Catherine Zeta-Jones biography
Born Catherine Zeta Jones, on September 25, 1969, in Swansea, West Glamorgan, Wales. The only daughter (she has two brothers) of working-class parents, Zeta-Jones (she hyphenates her name professionally) had her eye on a stage career from an early age. At age 11, she starred in a London production of Annie; at 14, she played Tallulah, a pint-sized gangster’s moll, in a stage production of Bugsy Malone (Jodie Foster had previously filled the role in a 1976 film version).
Zeta-Jones moved to London at age 15 and lived with castmates while pursuing an acting career full time. Just two years later, she won a part in the chorus of a West End production of the musical 42nd Street. Within a year, Zeta-Jones won the lead role of chorus girl-turned-star Peggy Sawyer. Shortly after the play closed, she made her big screen debut in the title role in the French director Phillippe de Broca’s Shereherazade.
In 1991, Zeta-Jones achieved star status in the United Kingdom with the tremendous success of Darling Buds of May, a television comedy series in which she played the eldest daughter in a farming family. Attempting to make her name in Hollywood as well, Zeta-Jones appeared in a 1992 episode of TV’s The Young Indiana Jones Chronicles and in the forgettable epic Christopher Columbus: The Discovery (1992). She had a certain measure of success with two TV projects—The Return of the Native (1994) and the miniseries Catherine the Great (1995)—but had less luck on the big screen, with disappointing projects like the slapstick comedy Splitting Heirs (1993), starring funnymen Eric Idle, Rick Moranis, and John Cleese, and the straight-to-video Blue Juice (1995), costarring Ewan McGregor. She also starred opposite Billy Zane in the high-profile but low-rated The Phantom (1996).
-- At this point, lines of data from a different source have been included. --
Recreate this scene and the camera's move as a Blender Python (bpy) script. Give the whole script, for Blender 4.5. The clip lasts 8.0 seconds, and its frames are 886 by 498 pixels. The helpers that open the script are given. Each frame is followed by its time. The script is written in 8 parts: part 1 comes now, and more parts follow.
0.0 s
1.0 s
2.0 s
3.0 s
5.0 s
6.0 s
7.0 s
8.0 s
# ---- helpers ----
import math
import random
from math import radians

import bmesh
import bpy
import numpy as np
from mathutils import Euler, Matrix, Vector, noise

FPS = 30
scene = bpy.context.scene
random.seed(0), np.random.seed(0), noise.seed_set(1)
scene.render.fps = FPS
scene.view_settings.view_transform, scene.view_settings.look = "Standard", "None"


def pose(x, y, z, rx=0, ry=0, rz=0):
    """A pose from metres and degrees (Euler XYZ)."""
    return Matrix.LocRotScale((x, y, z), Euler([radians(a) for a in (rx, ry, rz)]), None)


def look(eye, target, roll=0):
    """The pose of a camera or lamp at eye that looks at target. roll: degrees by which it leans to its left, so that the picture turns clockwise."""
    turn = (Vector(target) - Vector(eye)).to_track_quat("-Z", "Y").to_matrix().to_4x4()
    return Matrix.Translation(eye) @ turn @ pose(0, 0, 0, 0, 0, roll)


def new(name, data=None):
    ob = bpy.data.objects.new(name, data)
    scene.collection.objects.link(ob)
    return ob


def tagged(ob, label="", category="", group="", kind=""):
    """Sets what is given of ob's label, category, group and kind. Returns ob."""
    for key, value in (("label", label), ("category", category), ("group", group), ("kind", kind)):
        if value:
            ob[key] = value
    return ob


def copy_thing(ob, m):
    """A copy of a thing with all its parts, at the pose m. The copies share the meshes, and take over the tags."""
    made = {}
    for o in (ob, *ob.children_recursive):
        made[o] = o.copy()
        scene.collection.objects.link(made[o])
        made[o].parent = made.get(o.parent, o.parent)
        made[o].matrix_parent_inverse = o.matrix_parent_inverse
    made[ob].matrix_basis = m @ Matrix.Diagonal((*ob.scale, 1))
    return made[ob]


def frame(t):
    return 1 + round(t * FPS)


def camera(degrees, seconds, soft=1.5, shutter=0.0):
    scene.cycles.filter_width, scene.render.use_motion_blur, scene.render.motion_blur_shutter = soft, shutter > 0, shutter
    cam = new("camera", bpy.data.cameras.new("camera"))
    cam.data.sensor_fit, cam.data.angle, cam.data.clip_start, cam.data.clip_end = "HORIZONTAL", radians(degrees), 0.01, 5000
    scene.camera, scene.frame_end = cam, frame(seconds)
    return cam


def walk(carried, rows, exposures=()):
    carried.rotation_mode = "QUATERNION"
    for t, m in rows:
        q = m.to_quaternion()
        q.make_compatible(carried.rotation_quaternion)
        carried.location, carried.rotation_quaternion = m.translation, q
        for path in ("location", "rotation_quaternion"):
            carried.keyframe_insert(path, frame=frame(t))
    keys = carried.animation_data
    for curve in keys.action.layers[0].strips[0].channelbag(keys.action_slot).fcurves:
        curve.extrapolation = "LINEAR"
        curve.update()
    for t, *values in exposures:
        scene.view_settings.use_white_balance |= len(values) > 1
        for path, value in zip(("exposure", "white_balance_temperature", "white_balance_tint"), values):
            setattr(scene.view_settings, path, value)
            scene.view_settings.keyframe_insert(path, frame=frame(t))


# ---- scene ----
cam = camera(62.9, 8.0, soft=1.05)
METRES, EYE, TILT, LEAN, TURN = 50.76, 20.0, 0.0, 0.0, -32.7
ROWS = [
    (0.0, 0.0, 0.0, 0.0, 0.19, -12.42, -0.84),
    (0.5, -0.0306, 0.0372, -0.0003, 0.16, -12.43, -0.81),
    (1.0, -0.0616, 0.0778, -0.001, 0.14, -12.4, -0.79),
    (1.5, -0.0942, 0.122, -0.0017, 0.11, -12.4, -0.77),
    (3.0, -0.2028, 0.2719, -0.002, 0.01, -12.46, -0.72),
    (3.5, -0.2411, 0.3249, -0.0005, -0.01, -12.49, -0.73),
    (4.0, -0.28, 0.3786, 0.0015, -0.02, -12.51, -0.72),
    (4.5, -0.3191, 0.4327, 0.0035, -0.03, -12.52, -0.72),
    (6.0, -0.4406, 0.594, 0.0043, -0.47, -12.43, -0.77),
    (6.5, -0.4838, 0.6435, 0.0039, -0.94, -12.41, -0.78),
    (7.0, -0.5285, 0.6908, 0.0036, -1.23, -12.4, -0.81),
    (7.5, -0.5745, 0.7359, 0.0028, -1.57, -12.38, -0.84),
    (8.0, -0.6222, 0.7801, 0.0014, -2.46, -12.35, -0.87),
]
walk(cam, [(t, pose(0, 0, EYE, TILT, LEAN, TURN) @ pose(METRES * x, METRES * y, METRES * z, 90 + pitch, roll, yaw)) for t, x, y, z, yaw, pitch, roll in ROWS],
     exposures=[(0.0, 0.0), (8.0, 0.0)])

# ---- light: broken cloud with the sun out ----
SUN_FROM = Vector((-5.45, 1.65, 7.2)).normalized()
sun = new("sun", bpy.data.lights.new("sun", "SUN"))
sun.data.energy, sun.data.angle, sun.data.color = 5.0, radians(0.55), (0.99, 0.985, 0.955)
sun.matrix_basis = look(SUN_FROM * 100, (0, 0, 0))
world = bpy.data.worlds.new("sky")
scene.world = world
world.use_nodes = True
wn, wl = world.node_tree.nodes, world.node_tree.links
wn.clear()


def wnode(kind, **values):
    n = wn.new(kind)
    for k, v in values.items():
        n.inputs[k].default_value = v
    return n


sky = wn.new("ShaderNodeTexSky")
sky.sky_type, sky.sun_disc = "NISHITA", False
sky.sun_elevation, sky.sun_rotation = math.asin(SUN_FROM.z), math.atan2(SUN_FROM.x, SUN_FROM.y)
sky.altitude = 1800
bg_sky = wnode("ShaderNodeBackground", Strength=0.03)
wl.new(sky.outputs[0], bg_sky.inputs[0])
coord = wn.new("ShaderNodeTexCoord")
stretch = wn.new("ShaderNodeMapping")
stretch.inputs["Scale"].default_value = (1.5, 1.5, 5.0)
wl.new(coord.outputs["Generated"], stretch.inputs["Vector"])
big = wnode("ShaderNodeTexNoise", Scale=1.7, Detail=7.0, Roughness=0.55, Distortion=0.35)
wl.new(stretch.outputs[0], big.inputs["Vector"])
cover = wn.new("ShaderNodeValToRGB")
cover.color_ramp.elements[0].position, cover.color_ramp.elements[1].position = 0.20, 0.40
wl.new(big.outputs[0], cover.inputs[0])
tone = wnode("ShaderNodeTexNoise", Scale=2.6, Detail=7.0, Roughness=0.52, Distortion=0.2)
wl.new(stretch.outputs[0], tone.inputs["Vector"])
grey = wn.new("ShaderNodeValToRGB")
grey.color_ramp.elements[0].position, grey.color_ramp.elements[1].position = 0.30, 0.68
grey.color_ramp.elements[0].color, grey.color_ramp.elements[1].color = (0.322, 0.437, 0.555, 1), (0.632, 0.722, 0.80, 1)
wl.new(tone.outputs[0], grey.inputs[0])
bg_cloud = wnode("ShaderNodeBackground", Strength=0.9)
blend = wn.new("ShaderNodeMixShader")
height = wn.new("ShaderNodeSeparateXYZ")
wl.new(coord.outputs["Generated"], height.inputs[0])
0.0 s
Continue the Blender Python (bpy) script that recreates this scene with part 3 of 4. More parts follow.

It was her voyage on the Titanic (as in the 1996 miniseries, costarring Peter Gallagher and George C. Scott) that brought Zeta-Jones to the attention of Steven Spielberg, who recommended her to the director of 1998’s The Mask of Zorro, which Spielberg produced. As the spirited heroine of the swashbuckling action-romance, costarring Antonio Banderas and Sir Anthony Hopkins, Zeta-Jones (and the film) was a hit with both critics and audiences. She scored another coup shortly thereafter, when she was cast opposite Sean Connery in the thriller Entrapment (1999).
Though the movie met with a mediocre reception, it was clear that the Welsh actress had asserted herself as one of Hollywood’s most glamorous new faces.
Later in 1999, Zeta-Jones starred alongside Liam Neeson and Lili Taylor in the less-than-stellar horror film The Haunting. The next year, she turned in a sharp cameo in the witty comedy High Fidelity, starring John Cusack. In late 2000, Zeta-Jones played the wife of a Mexican drug lord in the Oscar-winning drama Traffic, directed by Steven Soderbergh. She next starred as a temperamental Hollywood movie diva in the comedy America's Sweethearts (2001), opposite box office queen Julia Roberts, Billy Crystal, and John Cusack. In 2003, she received an Academy Award for Best Supporting Actress for her performance in Chicago, an adaptation of the 1975 stage musical, also starring Renee Zellweger and Richard Gere. Her next project is Getting and Spending in which she stars as a woman accused of insider trading who hires a high-powered lawyer to defend her in court. Zeta-Jones married Michael Douglas, her costar in Traffic (though they share no scenes together), on November 18, 2000. Their son, Dylan Michael Douglas, was born in August of 2000. Their daughter, Carys Zeta Douglas, was born in April of 2003.